--- DATA SHOWN ---

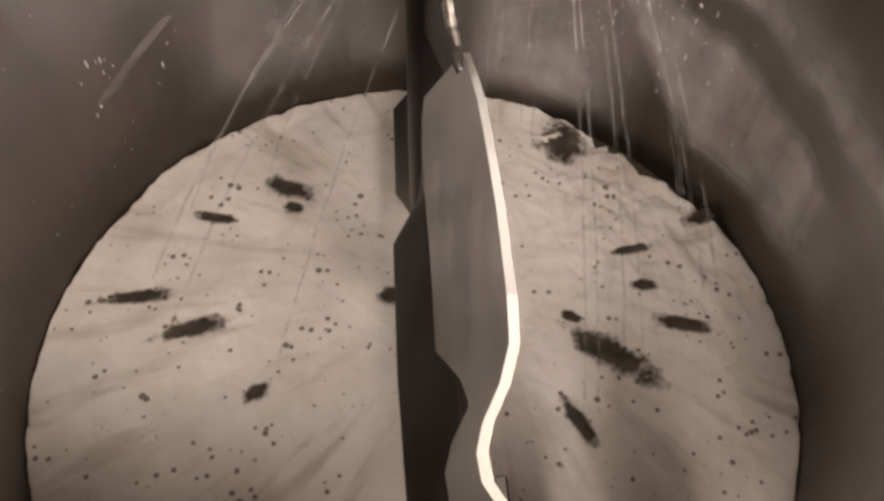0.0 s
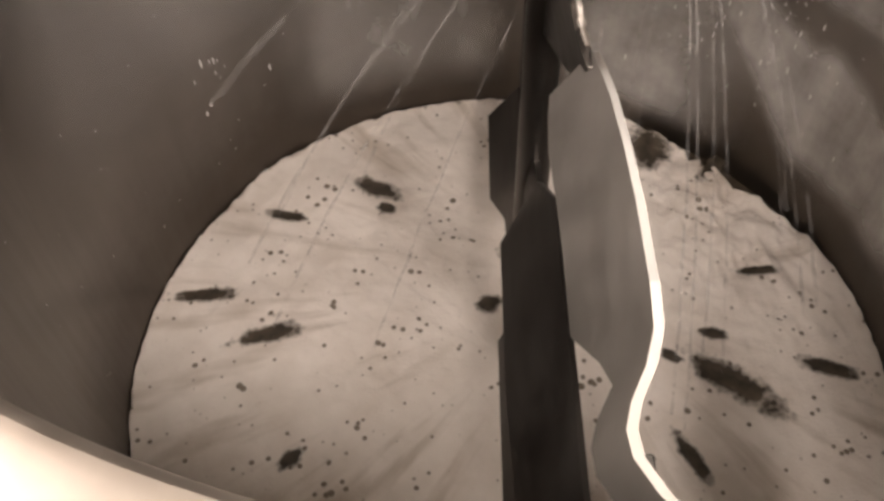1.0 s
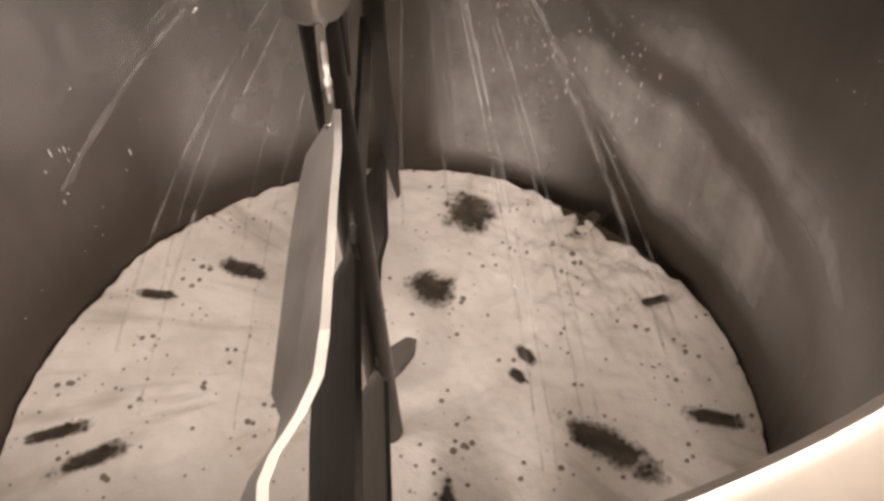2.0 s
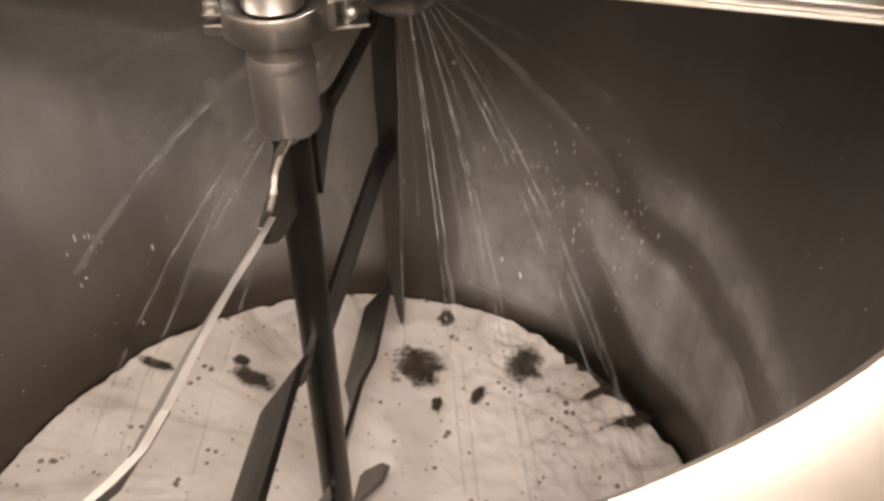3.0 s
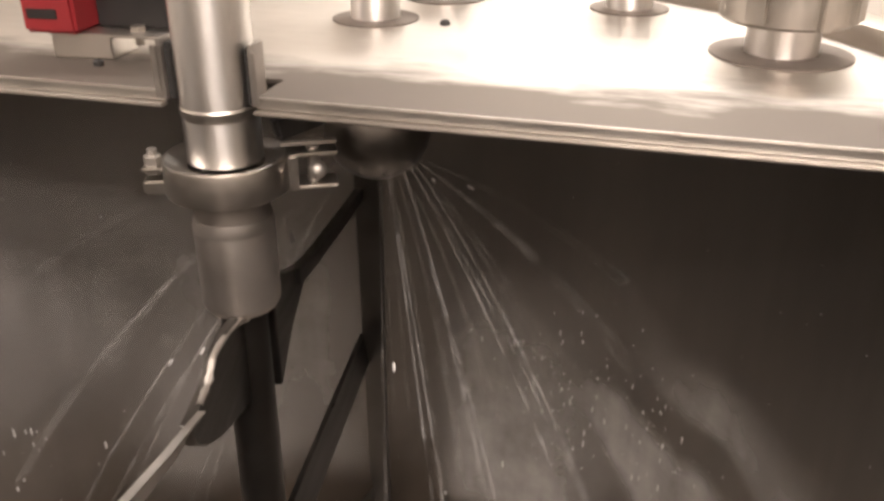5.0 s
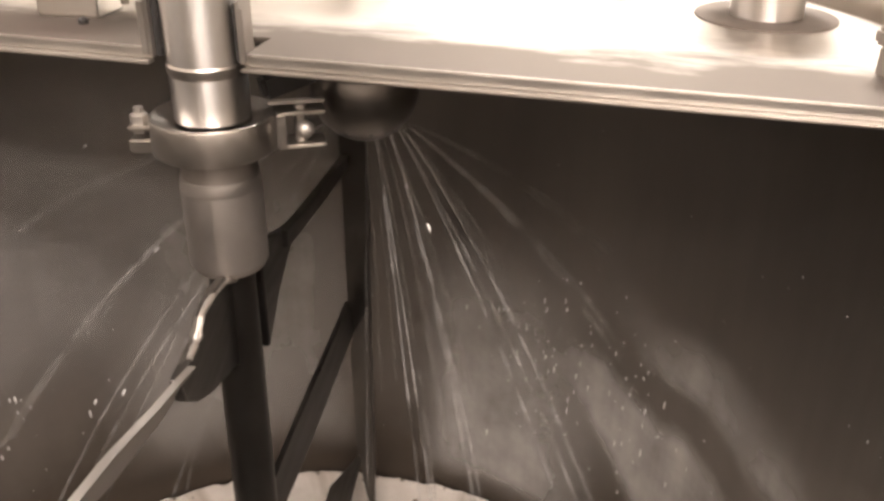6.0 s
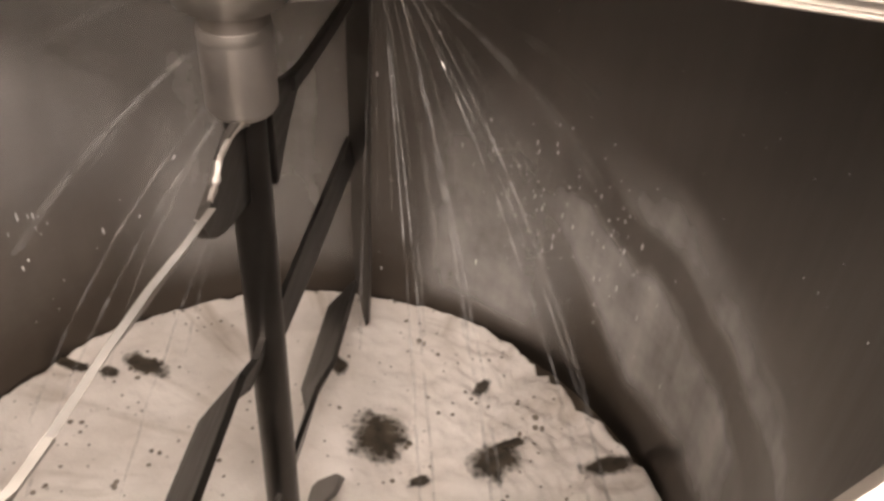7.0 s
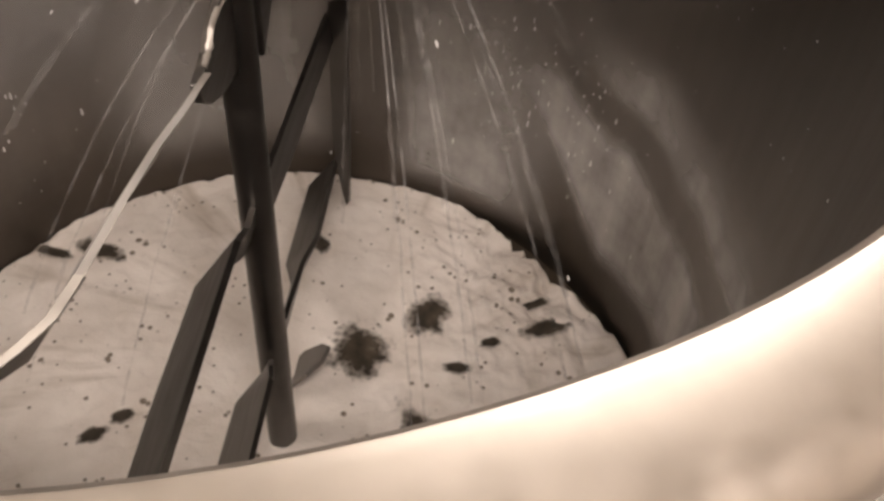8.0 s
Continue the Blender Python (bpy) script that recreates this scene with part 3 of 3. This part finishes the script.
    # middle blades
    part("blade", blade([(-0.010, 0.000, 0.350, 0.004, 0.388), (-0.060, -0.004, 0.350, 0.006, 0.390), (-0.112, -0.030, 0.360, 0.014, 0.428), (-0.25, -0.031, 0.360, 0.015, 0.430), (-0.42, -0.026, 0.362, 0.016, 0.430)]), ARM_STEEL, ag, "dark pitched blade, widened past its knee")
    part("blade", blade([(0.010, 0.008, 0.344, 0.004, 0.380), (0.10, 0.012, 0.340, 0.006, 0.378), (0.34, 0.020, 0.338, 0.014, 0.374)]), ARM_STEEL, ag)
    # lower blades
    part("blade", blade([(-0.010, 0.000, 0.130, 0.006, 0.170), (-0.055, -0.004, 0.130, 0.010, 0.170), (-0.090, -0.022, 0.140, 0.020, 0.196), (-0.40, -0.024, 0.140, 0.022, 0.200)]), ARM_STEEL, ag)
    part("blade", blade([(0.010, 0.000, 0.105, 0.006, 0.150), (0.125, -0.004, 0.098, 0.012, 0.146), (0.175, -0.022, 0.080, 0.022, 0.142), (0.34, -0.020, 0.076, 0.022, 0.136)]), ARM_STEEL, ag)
    # small paddle at the foot
    part("foot_paddle", blade([(0.020, 0.004, 0.012, 0.030, 0.050), (0.045, 0.010, 0.010, 0.046, 0.046), (0.078, 0.010, 0.006, 0.050, 0.036), (0.088, 0.016, 0.006, 0.040, 0.026)]), BAR_STEEL, ag, "pale steel paddle at the foot")
    return ag


# ------------------------------------------------------------------ spray ball and water
JETS = [  # landing places on the foam or wall (x, y, z), breadth
    (-0.25, 0.262, 0.0, 1.0), (-0.34, 0.19, 0.0, 0.9), (-0.40, 0.05, 0.0, 1.0), (-0.32, 0.0, 0.0, 1.0), (-0.20, -0.09, 0.0, 0.7),
    (0.27, 0.03, 0.0, 1.0), (0.38, 0.09, 0.0, 1.0), (0.21, -0.07, 0.0, 0.9), (0.36, 0.22, 0.06, 1.0),
    (0.058, 0.488, 0.05, 1.3), (0.090, 0.483, 0.17, 1.3), (-0.034, 0.486, 0.16, 1.1), (0.030, 0.40, 0.0, 1.2), (0.00, 0.36, 0.0, 1.0),
    (0.190, 0.453, 0.27, 1.3), (0.308, 0.384, 0.33, 1.5), (0.270, 0.409, 0.46, 1.0), (0.13, 0.40, 0.0, 1.0),
    (-0.448, 0.205, 0.19, 1.2), (-0.408, 0.276, 0.45, 1.2), (-0.395, 0.294, 0.28, 1.1),
]


def jet_path(land, speed=3.4):
    """Start, velocity and flight time of a jet from the ball's lower half to its landing place."""
    end = Vector(land[:3])
    flat = Vector((end.x - BALL.x, end.y - BALL.y, 0)).normalized()
    start = BALL + flat * 0.028 + Vector((0, 0, -0.030))
    d = end - start
    t = d.length / speed
    v = Vector((d.x / t, d.y / t, d.z / t + 4.905 * t))
    return start, v, t


def jet_point(start, v, t):
    return start + v * t + Vector((0, 0, -4.905 * t * t))


def tube(bm, pts, radii, k=6):
    secs = []
    for i, p in enumerate(pts):
        d = (pts[min(i + 1, len(pts) - 1)] - pts[max(i - 1, 0)]).normalized()
        s = d.cross(Vector((0.3, 0.9, 0.1))).normalized()
        u = d.cross(s)
        secs.append([p + (s * math.cos(2 * math.pi * j / k) + u * math.sin(2 * math.pi * j / k)) * radii[i] for j in range(k)])
    return sweep(secs, bm)


# Translucent pale sheet: lamp light and reflections on the wall put in as colour.
def light_band_material():
    m, n, l, b = material("wall_light_bands")
    fade = n.new("ShaderNodeAttribute")
    fade.attribute_name = "cover"
    tc = n.new("ShaderNodeTexCoord")
    streak_map = n.new("ShaderNodeMapping")
    streak_map.inputs["Scale"].default_value = (1, 1, 0.12)
    l.new(tc.outputs["Object"], streak_map.inputs["Vector"])
    rz = node(n, "ShaderNodeTexNoise", Scale=20.0, Detail=3.0, Roughness=0.5)
    l.new(streak_map.outputs[0], rz.inputs["Vector"])
    cloud = node(n, "ShaderNodeTexNoise", Scale=13.0, Detail=4.0, Roughness=0.6)
    l.new(tc.outputs["Object"], cloud.inputs["Vector"])
    both = n.new("ShaderNodeMath")
    both.operation = "ADD"
    l.new(rz.outputs[0], both.inputs[0])
    l.new(cloud.outputs[0], both.inputs[1])
    mr = node(n, "ShaderNodeMapRange")
    mr.inputs["From Min"].default_value, mr.inputs["From Max"].default_value = 0.70, 1.30
    mr.inputs["To Min"].default_value, mr.inputs["To Max"].default_value = 0.30, 0.66
    l.new(both.outputs[0], mr.inputs["Value"])
    c = n.new("ShaderNodeMath")
    c.operation = "MULTIPLY"
    l.new(mr.outputs[0], c.inputs[0])
    l.new(fade.outputs["Fac"], c.inputs[1])
    l.new(c.outputs[0], b.inputs["Alpha"])
    b.inputs["Base Color"].default_value = (0.74, 0.71, 0.68, 1)
    b.inputs["Roughness"].default_value = 0.35
    return m


def light_band_cover(deg, z):
    """How much the wall is lightened at an angle and height: two painted bands of light
    with a bare strip between them, a haze below the ball, and paler zones at the sides."""
    w = 0.018 * noise.noise(Vector((deg * 0.11, z * 3.0, 1.7))) + 0.008 * noise.noise(Vector((deg * 0.5, z * 9.0, 4.2)))
    strip = 0.252 + 0.062 * smooth(8, 60, deg) + 0.030 * smooth(45, 64, deg) + w
    foot = 0.100 + 0.20 * smooth(40, 74, deg) * smooth(86, 66, deg) + w
    lower = smooth(foot - 0.035, foot + 0.020, z) * smooth(strip - 0.008, strip - 0.050, z)
    lower *= smooth(2, 26, deg) * smooth(80, 60, deg)
    upper = smooth(strip + 0.022, strip + 0.050, z) * smooth(strip + 0.14, strip + 0.06, z)
    upper *= smooth(-20, 12, deg) * smooth(62, 44, deg)
    haze = smooth(0.015, 0.07, z) * smooth(0.46, 0.24, z) * smooth(52, 70, deg) * smooth(90, 82, deg)
    side = smooth(0.20, 0.30, z) * smooth(0.44, 0.32, z) * smooth(-40, -5, deg) * smooth(26, 8, deg)
    left = smooth(0.20, 0.40, z) * smooth(0.70, 0.54, z) * smooth(96, 106, deg) * smooth(190, 168, deg)
    mid = smooth(0.03, 0.13, z) * smooth(0.62, 0.40, z) * smooth(97, 103, deg) * smooth(142, 124, deg)
    return max(lower, 0.62 * mid, 0.84 * upper, 0.92 * haze, 0.46 * side, 0.46 * left)


def build_light_bands():
    """A thin pale sheet over the wall that paints in the light falling and reflecting on it."""
    me = bpy.data.meshes.new("wall_light_bands")
    na, nz_ = 230, 90
    verts, faces, cover = [], [], []
    for i in range(na + 1):
        deg = -40 + 232 * i / na
        a = radians(deg)
        for j in range(nz_ + 1):
            z = 0.010 + 0.69 * j / nz_
            verts.append(((R - 0.0018) * math.cos(a), (R - 0.0018) * math.sin(a), z))
            cover.append(light_band_cover(deg, z))
    for i in range(na):
        for j in range(nz_):
            p = i * (nz_ + 1) + j
            if max(cover[p], cover[p + 1], cover[p + nz_ + 1], cover[p + nz_ + 2]) > 0.004:
                faces.append((p, p + 1, p + nz_ + 2, p + nz_ + 1))
    me.from_pydata(verts, [], faces)
    me.attributes.new("cover", "FLOAT", "POINT").data.foreach_set("value", cover)
    for p in me.polygons:
        p.use_smooth = True
    me.materials.append(light_band_material())
    tagged(new("wall_light_bands", me), "thin pale sheet on the tank wall imitating bands of light", "water film", kind="stuff")


def build_spray():
    sb = thing("spray_ball", BALL, "round steel spray ball hanging under the lid", "spray ball")
    bm = bmesh.new()
    bmesh.ops.create_uvsphere(bm, u_segments=48, v_segments=32, radius=0.041)
    part("ball", bm, BALL_STEEL, sb, "wet grey steel ball")
    part("feed_pipe", lathe([(0.0, 0.035), (0.014, 0.035), (0.014, LID_Z - BALL.z - 0.001), (0.0, LID_Z - BALL.z - 0.001)], 32), ARM_STEEL, sb)
    for k in range(10):
        a = radians(36 * k + 9)
        d = Vector((math.cos(a) * 0.72, math.sin(a) * 0.72, -0.69))
        m = Matrix.Translation(d * 0.0408) @ d.to_track_quat("Z", "Y").to_matrix().to_4x4()
        part("spray_hole", lathe([(0.0, 0.0), (0.0014, 0.0), (0.0014, 0.0006), (0.0, 0.0006)], 10, m=m), BLACK, sb)
    moving = []
    rnd = random.Random(4)
    for n, land in enumerate(JETS):
        start, v, total = jet_path(land)
        jet = thing("water_jet", start, "thin stream of water from the spray ball", "water jet", group="jets of the spray ball")
        for s in range(2 if land[0] > 0.05 or land[2] > 0.1 else 1):
            bm = bmesh.new()
            steps = 26
            jit = Vector((rnd.uniform(-1, 1), rnd.uniform(-1, 1), rnd.uniform(-0.5, 0.5))) * 0.10
            pts, rad = [], []
            end = total * rnd.uniform(0.90, 1.0)
            for i in range(steps + 1):
                t = end * i / steps
                wob = Vector((noise.noise(Vector((n, s, i * 0.5))), noise.noise(Vector((n + 9, s, i * 0.5))), 0)) * 0.0025 * i / steps
                pts.append(jet_point(start, v + jit, t) - start + wob)
                rad.append((0.0008 + 0.0022 * i / steps) * land[3] * (0.75 + 0.5 * abs(noise.noise(Vector((n * 3.1, s * 7, i * 0.9))))))
            part("strand", tube(bm, pts, rad), JET_WATER, jet)
        moving.append((jet, start, n))
    # drops in flight, each thrown once
    drops = []
    bm = bmesh.new()
    bmesh.ops.create_icosphere(bm, subdivisions=1, radius=0.0013, matrix=Matrix.Diagonal((1, 1, 3.4, 1)))
    first = None
    count = 300
    for n in range(count):
        land = JETS[rnd.randrange(len(JETS))]
        start, v, total = jet_path(land, 2.6)
        v = v + Vector((rnd.uniform(-1, 1), rnd.uniform(-1, 1), rnd.uniform(-0.3, 0.8))) * 0.28
        t0 = -0.3 + 8.3 * n / count
        if first is None:
            first = part("water_drop", bm, DROP_WATER)
            tagged(first, "small bright drop of water in flight", "water drop", "flying water drops")
            ob = first
        else:
            ob = first.copy()
            scene.collection.objects.link(ob)
        drops.append((ob, start, v, total, t0))
    # beads of water clinging to the wall
    bm = bmesh.new()
    for n in range(130):
        a, z = rnd.uniform(-0.5, math.pi + 0.5), rnd.uniform(0.08, 0.62)
        m = Matrix.Translation(((R - 0.0004) * math.cos(a), (R - 0.0004) * math.sin(a), z)) @ Matrix.Diagonal((1, 1, rnd.uniform(1.0, 3.0), 1))
        bmesh.ops.create_icosphere(bm, subdivisions=1, radius=rnd.uniform(0.0004, 0.0010), matrix=m)
    # splashes where the jets strike the wall
    for deg, high, much in ((72, 0.30, 46), (64, 0.30, 46), (54, 0.31, 30), (50, 0.25, 22), (70, 0.22, 26), (150, 0.22, 16), (45, 0.22, 14)):
        for n in range(much):
            a, z = radians(rnd.gauss(deg, 3.6)), max(0.03, rnd.gauss(high, 0.050))
            m = Matrix.Translation(((R - 0.0012) * math.cos(a), (R - 0.0012) * math.sin(a), z)) @ Matrix.Diagonal((1, 1, rnd.uniform(1.2, 5.0), 1))
            bmesh.ops.create_icosphere(bm, subdivisions=1, radius=rnd.uniform(0.0005, 0.0019) * rnd.uniform(0.6, 1.0), matrix=m)
    tagged(part("wall_beads", bm, DROP_WATER), "bright beads of water on the tank wall", "water beads", kind="stuff")
    return moving, drops


build_room()
build_tank()
build_foam()
openings = build_openings()
build_lid()
build_lid_things()
build_agitator()
build_light_bands()
jets, drops = build_spray()


# ------------------------------------------------------------------ what moves
def motions():
    for ob, rows in openings:
        walk(ob, rows)
    rnd = random.Random(11)
    for jet, start, n in jets:
        rows = []
        for k in range(33):
            rows.append((k * 0.25, Matrix.Translation(start) @ pose(0, 0, 0, rnd.uniform(-0.8, 0.8), rnd.uniform(-0.8, 0.8), rnd.uniform(-1.2, 1.2))))
        walk(jet, rows)
    for ob, start, v, total, t0 in drops:
        rows = []
        last = None
        times = [0.0] + [t0 + total * k / 6 for k in range(8)] + [8.0]
        for t in sorted({round(min(8.0, max(0.0, q)), 3) for q in times}):
            u = min(max(t - t0, 0.0), total * 1.12)
            p = jet_point(start, v, u)
            if u <= 0:
                p = BALL.copy()
            r = math.hypot(p.x, p.y)
            if r > R - 0.003:
                p.x, p.y = p.x * (R - 0.003) / r, p.y * (R - 0.003) / r
            if u >= total:
                p.z = min(p.z, -0.02)
            d = v + Vector((0, 0, -9.81 * u))
            rows.append((t, Matrix.Translation(p) @ d.to_track_quat("Z", "Y").to_matrix().to_4x4()))
        walk(ob, rows)


motions()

--- TASK ---
Find the lines above that contain the word "scene" and collect them.

--- RESULT FOR THIS EXERCISE ---
Continue the Blender Python (bpy) script that recreates this scene with part 3 of 3. This part finishes the script.
            scene.collection.objects.link(ob)